- [Exercise task] Write the data out again, character for character, with no images.
----
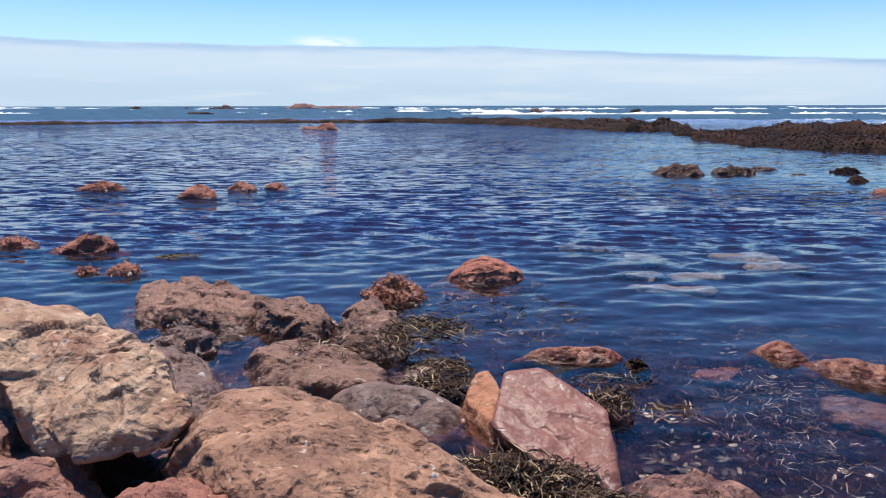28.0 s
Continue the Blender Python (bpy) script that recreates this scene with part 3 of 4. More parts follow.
rock("slab", [(0.335, 3.17), (0.40, 3.07), (0.44, 3.20), (0.41, 3.33), (0.35, 3.29)],
     [(0.058, 0.10, 0.20)], -0.12, M_ORANGE, "orange flat stone beside a red slab", 54, 22, 0.3, 5, 0.3, SHORE)
stone("rock", 0.345, 3.16, 0.035, 0.022, 0.03, M_ROSE, "small pale pink stone", 56, -15, -0.12, 4, group=SHORE)
stone("rock", 0.668, 3.585, 0.18, 0.042, 0.045, M_WETRED, "long low red stone just above the water", 58, -6, -0.2, 5, p=12, rough=0.35, group=SHORE)
stone("rock", 0.83, 3.53, 0.035, 0.03, 0.025, M_KELP, "small dark stone beside a red one", 60, 0, -0.2, 4, group=SHORE)
stone("rock", 1.285, 3.615, 0.085, 0.055, 0.055, M_WETRED, "rounded red stone at the end of a long one", 62, -40, -0.2, 5, rough=0.35, group=SHORE)
stone("rock", 1.41, 3.455, 0.15, 0.05, 0.055, M_WETRED, "long orange-red stone like a log in the water", 64, -38, -0.2, 5, p=12, rough=0.4, group=SHORE)
rock("boulder", [(-1.00, 3.22), (-0.98, 2.78), (-0.70, 2.60), (-0.56, 2.80), (-0.60, 3.05), (-0.80, 3.30)],
     [(0.185, -0.12, 0.10), (0.19, 0.15, 0.10)], -0.15, M_PURPLE, "purple-brown rock behind the pale boulder", 113, 16, 0.5, 7, 0.9, SHORE)
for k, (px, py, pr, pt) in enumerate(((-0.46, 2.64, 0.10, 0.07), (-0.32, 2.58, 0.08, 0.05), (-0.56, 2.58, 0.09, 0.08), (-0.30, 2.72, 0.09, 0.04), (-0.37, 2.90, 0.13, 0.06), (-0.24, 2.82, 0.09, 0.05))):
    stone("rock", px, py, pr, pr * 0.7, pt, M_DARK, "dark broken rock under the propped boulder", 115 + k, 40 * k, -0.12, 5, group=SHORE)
for k, (px, py, pr) in enumerate(((-0.10, 2.36, 0.07), (0.03, 2.38, 0.06), (0.12, 2.32, 0.08), (0.19, 2.38, 0.05), (-0.02, 2.30, 0.06), (0.26, 2.20, 0.05))):
    stone("stone", px, py, pr, pr * 0.5, 0.004, M_COBBLE, "flat yellow-brown stone in a shallow puddle", 140 + k, 25 * k - 40, -0.10, 4, group="flat stones in the puddle", rough=0.6)
rs_fill = random.Random(4)
for k in range(70):
    fx = rs_fill.uniform(-1.9, 0.6)
    fy = rs_fill.uniform(2.05, 3.15) if fx < -0.1 else rs_fill.uniform(2.15, 2.5)
    fr = rs_fill.uniform(0.03, 0.085)
    stone("stone", fx, fy, fr, fr * rs_fill.uniform(0.6, 1.0), rs_fill.uniform(0.03, 0.09), (M_BROWN, M_PURPLE, M_RED, M_TAN)[k % 4],
          "small broken brown stone among the boulders", 300 + k, rs_fill.uniform(0, 180), -0.12, 3, 6, 12, 1.0, "small stones among the boulders")
POOL = "rocks in the tidal pool"
WEEDY = []
WEEDY.append((stone("rock", 0.075, 4.25, 0.14, 0.10, 0.095, M_WETRED, "rough red-brown rock in the pool", 66, 0, -0.3, 5, group=POOL), 420))
rock("rock", [(0.28, 4.57), (0.36, 4.48), (0.52, 4.49), (0.60, 4.58), (0.50, 4.68), (0.36, 4.68)],
     [(0.074, 0.0, 0.10), (0.080, -0.35, 0.05), (0.084, 0.45, 0.0)], -0.25, M_RED, "red-brown rock alone in the pool with a wet foot", 68, 14, 0.45, 6, 0.4, POOL)
WEEDY.append((stone("rock", -2.82, 7.80, 0.27, 0.12, 0.06, M_RED, "flat red-brown rock barely above the water", 70, 0, -0.5, 4, group=POOL), 175))
stone("rock", -1.76, 7.27, 0.18, 0.14, 0.145, M_RED, "reddish dome-shaped rock in the pool", 72, 0, -0.5, 4, group=POOL)
stone("rock", -1.58, 7.80, 0.16, 0.10, 0.08, M_RED, "low red rock in the pool", 74, 0, -0.5, 4, group=POOL)
stone("rock", -1.30, 7.86, 0.13, 0.09, 0.065, M_RED, "low red rock in the pool", 76, 0, -0.5, 4, group=POOL)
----
- [Completed exercise]
28.0 s
Continue the Blender Python (bpy) script that recreates this scene with part 3 of 4. More parts follow.
rock("slab", [(0.335, 3.17), (0.40, 3.07), (0.44, 3.20), (0.41, 3.33), (0.35, 3.29)],
     [(0.058, 0.10, 0.20)], -0.12, M_ORANGE, "orange flat stone beside a red slab", 54, 22, 0.3, 5, 0.3, SHORE)
stone("rock", 0.345, 3.16, 0.035, 0.022, 0.03, M_ROSE, "small pale pink stone", 56, -15, -0.12, 4, group=SHORE)
stone("rock", 0.668, 3.585, 0.18, 0.042, 0.045, M_WETRED, "long low red stone just above the water", 58, -6, -0.2, 5, p=12, rough=0.35, group=SHORE)
stone("rock", 0.83, 3.53, 0.035, 0.03, 0.025, M_KELP, "small dark stone beside a red one", 60, 0, -0.2, 4, group=SHORE)
stone("rock", 1.285, 3.615, 0.085, 0.055, 0.055, M_WETRED, "rounded red stone at the end of a long one", 62, -40, -0.2, 5, rough=0.35, group=SHORE)
stone("rock", 1.41, 3.455, 0.15, 0.05, 0.055, M_WETRED, "long orange-red stone like a log in the water", 64, -38, -0.2, 5, p=12, rough=0.4, group=SHORE)
rock("boulder", [(-1.00, 3.22), (-0.98, 2.78), (-0.70, 2.60), (-0.56, 2.80), (-0.60, 3.05), (-0.80, 3.30)],
     [(0.185, -0.12, 0.10), (0.19, 0.15, 0.10)], -0.15, M_PURPLE, "purple-brown rock behind the pale boulder", 113, 16, 0.5, 7, 0.9, SHORE)
for k, (px, py, pr, pt) in enumerate(((-0.46, 2.64, 0.10, 0.07), (-0.32, 2.58, 0.08, 0.05), (-0.56, 2.58, 0.09, 0.08), (-0.30, 2.72, 0.09, 0.04), (-0.37, 2.90, 0.13, 0.06), (-0.24, 2.82, 0.09, 0.05))):
    stone("rock", px, py, pr, pr * 0.7, pt, M_DARK, "dark broken rock under the propped boulder", 115 + k, 40 * k, -0.12, 5, group=SHORE)
for k, (px, py, pr) in enumerate(((-0.10, 2.36, 0.07), (0.03, 2.38, 0.06), (0.12, 2.32, 0.08), (0.19, 2.38, 0.05), (-0.02, 2.30, 0.06), (0.26, 2.20, 0.05))):
    stone("stone", px, py, pr, pr * 0.5, 0.004, M_COBBLE, "flat yellow-brown stone in a shallow puddle", 140 + k, 25 * k - 40, -0.10, 4, group="flat stones in the puddle", rough=0.6)
rs_fill = random.Random(4)
for k in range(70):
    fx = rs_fill.uniform(-1.9, 0.6)
    fy = rs_fill.uniform(2.05, 3.15) if fx < -0.1 else rs_fill.uniform(2.15, 2.5)
    fr = rs_fill.uniform(0.03, 0.085)
    stone("stone", fx, fy, fr, fr * rs_fill.uniform(0.6, 1.0), rs_fill.uniform(0.03, 0.09), (M_BROWN, M_PURPLE, M_RED, M_TAN)[k % 4],
          "small broken brown stone among the boulders", 300 + k, rs_fill.uniform(0, 180), -0.12, 3, 6, 12, 1.0, "small stones among the boulders")
POOL = "rocks in the tidal pool"
WEEDY = []
WEEDY.append((stone("rock", 0.075, 4.25, 0.14, 0.10, 0.095, M_WETRED, "rough red-brown rock in the pool", 66, 0, -0.3, 5, group=POOL), 420))
rock("rock", [(0.28, 4.57), (0.36, 4.48), (0.52, 4.49), (0.60, 4.58), (0.50, 4.68), (0.36, 4.68)],
     [(0.074, 0.0, 0.10), (0.080, -0.35, 0.05), (0.084, 0.45, 0.0)], -0.25, M_RED, "red-brown rock alone in the pool with a wet foot", 68, 14, 0.45, 6, 0.4, POOL)
WEEDY.append((stone("rock", -2.82, 7.80, 0.27, 0.12, 0.06, M_RED, "flat red-brown rock barely above the water", 70, 0, -0.5, 4, group=POOL), 175))
stone("rock", -1.76, 7.27, 0.18, 0.14, 0.145, M_RED, "reddish dome-shaped rock in the pool", 72, 0, -0.5, 4, group=POOL)
stone("rock", -1.58, 7.80, 0.16, 0.10, 0.08, M_RED, "low red rock in the pool", 74, 0, -0.5, 4, group=POOL)
stone("rock", -1.30, 7.86, 0.13, 0.09, 0.065, M_RED, "low red rock in the pool", 76, 0, -0.5, 4, group=POOL)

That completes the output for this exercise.